А после, под мундштуком, этот же Копка ходил прекрасно, и Серов считал его «своим Копкой» и особенно любил и часто ездил на нем даже на одном трензеле.

Он, Тоня, еще донашивал тогда свою серую гимназическую шинель из Киева. Мы только что сделали большое путешествие по Днепру, по керченским солончакам; были в Одессе, Севастополе, Бахчисарае, где также ездили верхами в Чуфут-Кале. Как отставной гимназист, Тоня отпорол от своего серого форменного пальто ясные пуговицы и пришил какие-то штатские.

Вспоминается черта его характера: он был весьма серьезен и органически целомудрен, никогда никакого цинизма, никакой лжи не было в нем с самого детства. В Киеве мы остановились у Н. И. Мурашко, учредителя киевских рисовальных классов (моего академического товарища еще по головному классу)[367]. Вечером пришел один профессор, охотник до фривольных анекдотцев.

— Господа, — заметил я разболтавшимся друзьям, — вы разве не видите сего юного свидетеля! Ведь вы его развращаете!

— Я неразвратим, — угрюмо и громко сказал мальчик Серов.

Он был вообще молчалив, серьезен и многозначителен. Это осталось в нем на всю жизнь. И впоследствии, уже взрослым молодым человеком, Серов, кажется, никогда не увлекался ухаживанием за барышнями. О нем недопустима мысль — заподозрить его в разврате.

В Абрамцеве у С. И. Мамонтова жилось интересно: жизненно-весело. Сколько было племянниц и других подростков всех возрастов во цвете красоты. Никогда «Антон», как его прозвал Сережа Мамонтов, не подвергался со стороны зрелых завсегдатаев подтруниванию насчет флирта, — его не было. И, несмотря на неумолкаемо произносимое имя «Антон» милыми юными голосами, все знали, что Антон не был влюблен. Исполняя всевозможные просьбы очаровательных сверстниц, он оставался строго корректным и шутливо суровым.
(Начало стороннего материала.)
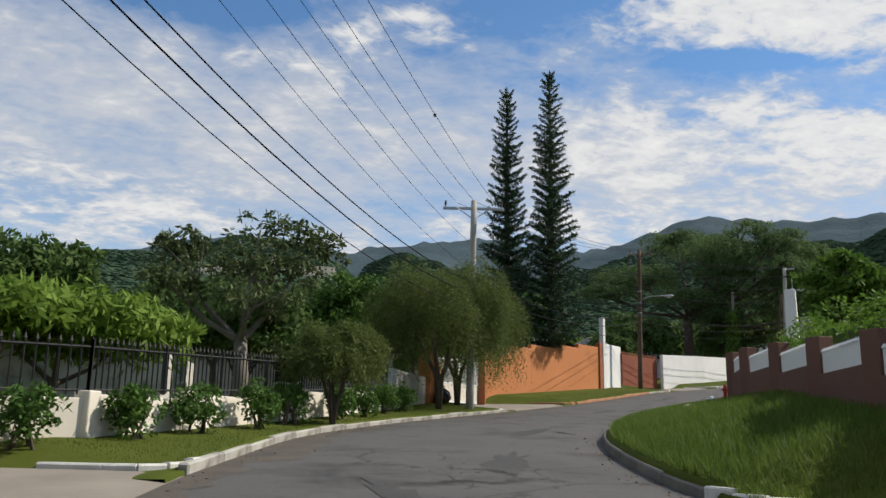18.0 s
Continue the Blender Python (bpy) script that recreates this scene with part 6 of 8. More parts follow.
# ---- plants ----
L_TIP = leaf_mat("fresh leaves", (0.0473, 0.115, 0.0162), (0.162, 0.27, 0.0405), 0.36)
L_OLIVE = leaf_mat("olive fine leaves", (0.042, 0.07, 0.028), (0.126, 0.161, 0.063), 0.3)
L_BRUSH = leaf_mat("bottlebrush leaves", (0.052, 0.086, 0.026), (0.165, 0.205, 0.056), 0.4)
L_PURPLE = leaf_mat("purple grass", (0.035, 0.02, 0.018), (0.1, 0.055, 0.045), 0.2)
L_PLUME = leaf_mat("grass plumes", (0.3, 0.2, 0.14), (0.5, 0.36, 0.26), 0.3)
L_CROTON = leaf_mat("croton leaves", (0.16, 0.1, 0.01), (0.5, 0.25, 0.02), 0.3)
L_FLOWER_R = leaf_mat("red blossom", (0.35, 0.03, 0.03), (0.6, 0.07, 0.06), 0.3)
L_FLOWER_W = leaf_mat("white blossom", (0.6, 0.6, 0.55), (0.8, 0.8, 0.76), 0.3)
L_PINE = leaf_mat("dark needles", (0.03, 0.06, 0.034), (0.072, 0.118, 0.058), 0.12)
L_PALM = leaf_mat("palm leaflets", (0.03, 0.072, 0.016), (0.092, 0.155, 0.033), 0.3, 0.62)
L_PALMY = leaf_mat("yellowing palm leaflets", (0.09, 0.1, 0.015), (0.26, 0.22, 0.03), 0.35, 0.45)
L_CYCAD = leaf_mat("cycad leaflets", (0.012, 0.034, 0.013), (0.036, 0.07, 0.022), 0.1, 0.5)


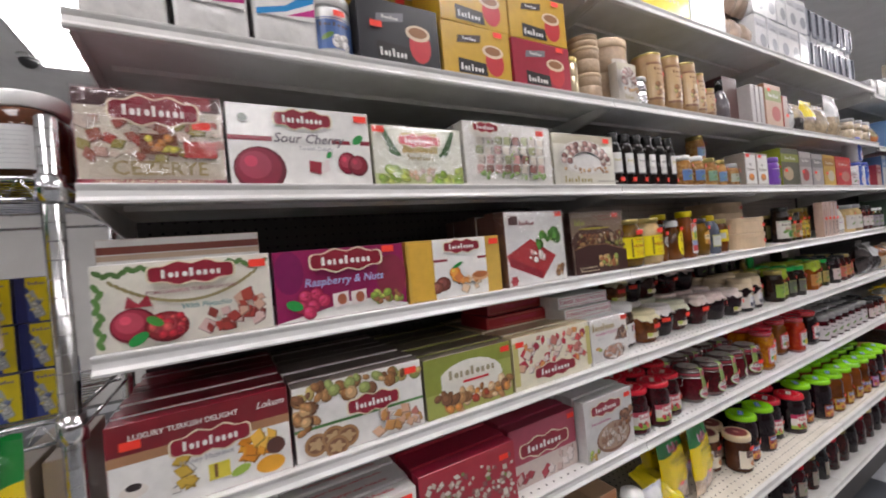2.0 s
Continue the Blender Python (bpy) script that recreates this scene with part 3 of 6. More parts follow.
def art_fruit(a, w, h):
    a.scatter(-w * 0.42, h * 0.3, w * 0.42, h * 0.92, 70, 0.013, BERRY + CUBES + [(0.7, 0.3, 0.1), (0.8, 0.7, 0.6)], 101, 4).rect(-w * 0.5, h * 0.1, -w * 0.44, h * 0.9, (0.6, 0.55, 0.2)).rect(w * 0.44, h * 0.1, w * 0.5, h * 0.9, (0.6, 0.55, 0.2)).brand(w * 0.0, h * 0.24, w * 0.26, h * 0.13)


def art_white(a, w, h):
    a.oval(w * 0.08, h * 0.2, w * 0.3, h * 0.17, (0.14, 0.08, 0.06)).oval(w * 0.08, h * 0.22, w * 0.27, h * 0.14, (0.4, 0.3, 0.22)).scatter(-w * 0.14, h * 0.12, w * 0.3, h * 0.32, 40, 0.011, [(0.78, 0.74, 0.68), (0.7, 0.62, 0.55), (0.6, 0.3, 0.2)], 111, 4)
    a.poly([(w * 0.1, h * 0.46), (w * 0.45, h * 0.44), (w * 0.47, h * 0.56), (w * 0.38, h * 0.72), (w * 0.22, h * 0.7), (w * 0.18, h * 0.56)], (0.22, 0.09, 0.05)).scatter(w * 0.2, h * 0.5, w * 0.42, h * 0.68, 12, 0.012, [(0.36, 0.18, 0.1), (0.5, 0.32, 0.2), (0.12, 0.05, 0.03)], 112)
    a.bars(-w * 0.16, h * 0.82, w * 0.6, h * 0.16, 9, (0.42, 0.3, 0.1)).words("TURKISH DELIGHT", h * 0.085, -w * 0.1, h * 0.66, (0.5, 0.04, 0.2)).words("Lokum", h * 0.07, -w * 0.26, h * 0.56, GREY).words("With Pistachio", h * 0.07, -w * 0.3, h * 0.08, GREY, 0.3).oval(-w * 0.36, h * 0.36, w * 0.06, h * 0.04, (0.6, 0.3, 0.06)).oval(-w * 0.3, h * 0.32, w * 0.05, h * 0.04, (0.3, 0.4, 0.06))


def art_dark_red(a, w, h):
    a.scatter(-w * 0.46, h * 0.12, w * 0.46, h * 0.82, 120, 0.009, [(0.6, 0.52, 0.44), (0.5, 0.4, 0.34), (0.2, 0.26, 0.08), (0.3, 0.1, 0.1), (0.7, 0.64, 0.58)], 121, 4).bars(0, h * 0.06, w * 0.5, h * 0.08, 9, CREAM)


def art_maroon(a, w, h):
    a.rect(-w * 0.5, 0.001, w * 0.5, h * 0.4, (0.6, 0.5, 0.46)).scatter(-w * 0.4, h * 0.08, w * 0.4, h * 0.32, 16, 0.016, [(0.7, 0.62, 0.6), (0.4, 0.03, 0.05), (0.55, 0.4, 0.36)], 131, 4).brand(0, h * 0.6, w * 0.36, h * 0.14)


def art_silver(a, w, h):
    a.oval(w * 0.06, h * 0.28, w * 0.36, h * 0.25, (0.22, 0.1, 0.06)).oval(w * 0.06, h * 0.3, w * 0.33, h * 0.22, (0.4, 0.26, 0.18)).scatter(-w * 0.18, h * 0.16, w * 0.3, h * 0.46, 60, 0.009, [(0.7, 0.64, 0.58), (0.56, 0.44, 0.36), (0.3, 0.16, 0.1), (0.6, 0.52, 0.46)], 141, 4)
    a.scatter(w * 0.16, h * 0.44, w * 0.44, h * 0.66, 22, 0.01, [(0.2, 0.09, 0.05), (0.32, 0.16, 0.09), (0.12, 0.05, 0.03)], 142).scatter(-w * 0.46, h * 0.08, -w * 0.3, h * 0.2, 10, 0.007, [(0.3, 0.38, 0.08), (0.5, 0.3, 0.1)], 143).brand(-w * 0.08, h * 0.82, w * 0.3, h * 0.1).bars(-w * 0.2, h * 0.62, w * 0.4, h * 0.05, 11, (0.4, 0.06, 0.2))


def art_coffee(dark):
    def art(a, w, h):
        a.oval(w * 0.24, h * 0.36, w * 0.14, h * 0.28, (0.55, 0.03, 0.04)).oval(w * 0.22, h * 0.56, w * 0.16, h * 0.13, (0.75, 0.6, 0.42)).oval(w * 0.22, h * 0.57, w * 0.12, h * 0.085, (0.3, 0.13, 0.05)).poly([(-w * 0.3, h * 0.62), (w * 0.04, h * 0.7), (w * 0.05, h * 0.84), (-w * 0.28, h * 0.76)], (0.05, 0.03, 0.02) if not dark else (0.2, 0.2, 0.22)).bars(-w * 0.12, h * 0.73, w * 0.2, h * 0.06, 6, WHITE)
        a.poly([(-w * 0.3, h * 0.06), (w * 0.12, h * 0.06), (w * 0.1, h * 0.3), (-w * 0.3, h * 0.34)], (0.015, 0.012, 0.012)).bars(-w * 0.1, h * 0.18, w * 0.34, h * 0.13, 7, WHITE)
    return art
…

Ничто его не брало. И как-то неожиданно он женился и стал вдруг серьезным хозяином своей семьи. И женился он совсем в другом кругу, неизвестном мамонтовскому обществу. И принят был опять без смешков и упреков, попрежнему.


VI
Его убеждения

Человек без убеждений — пустельга, без принципов — он ничтожная никчемность. Даже и при большом таланте беспринципность понижает личность художника: в нем чувствуется раб или потерянный человек.